Full OBS-T checks expect this sibling layout:

GitHub/
  csl-observatory/
  csl-orig/
  CORRECTIONS/

Check it first:

python scripts/check_workspace.py

Read-Only Check

Use this path to verify an existing snapshot without intentionally refreshing generated data:

python scripts/refresh_observatory.py --check-only
python scripts/obs_t_regression.py
python scripts/workflow_health.py --check
python scripts/data_index.py --check
python scripts/repo_health_regression.py

Full Refresh

Use this path when refreshing generated reports and dashboard data:

python scripts/refresh_observatory.py --dry-run
python scripts/refresh_observatory.py

The default refresh reads live GitHub metadata and workflow metadata through gh api.

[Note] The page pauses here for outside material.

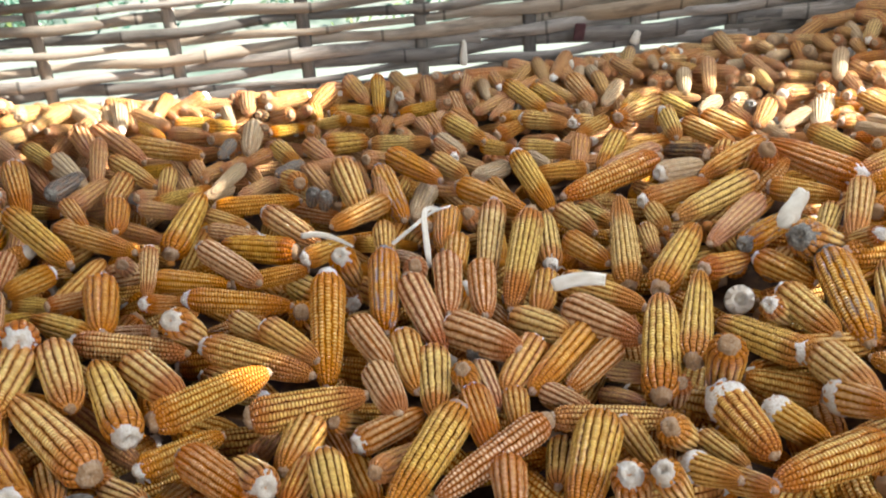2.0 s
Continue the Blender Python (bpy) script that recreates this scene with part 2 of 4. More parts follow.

If credentials are unavailable and placeholders are intentional:

python scripts/refresh_observatory.py --offline-metadata --offline-workflows

Offline metadata/workflow placeholders are useful for schema checks, but should not be cited as complete live coverage.

Dashboard Build

cd observatory\site
npm ci
npm run build

OBS-T Pipeline

The citable OBS-T release is guarded by:

python scripts/obs_t_regression.py

The full regeneration path is:

python scripts/build_correction_events.py
python scripts/reconstruct_git_events.py
python scripts/attribute_components.py
python scripts/attribute_crosswalks.py
python scripts/obs_t_release.py
python scripts/obs_t_typology.py
python scripts/obs_t_baselines.py
python scripts/obs_t_rigor.py
python scripts/obs_t_robustness.py
python scripts/obs_t_campaigns.py
python scripts/obs_t_translit_check.py
python scripts/obs_t_silver.py
python scripts/obs_t_issuelabel.py
python scripts/obs_t_regression.py

Human-Gated

Do not run these in unattended automation:

python scripts/obs_t_gold.py --make
python scripts/obs_t_gold.py --score
python scripts/obs_t_errorsample.py --make
python scripts/obs_t_errorsample.py --score

They create or score annotation sheets and require an intentional human review workflow.

Data And Citation

Use Data Downloads or observatory/site/src/data/data_index.csv to identify the exact public CSV/JSON file, generated date, source script, and caveat. Cite the repository commit or frozen tag together with the file and generated date. DOI minting is still pending.

The longer repository guide is docs/REVIEWER_REPRODUCIBILITY.md.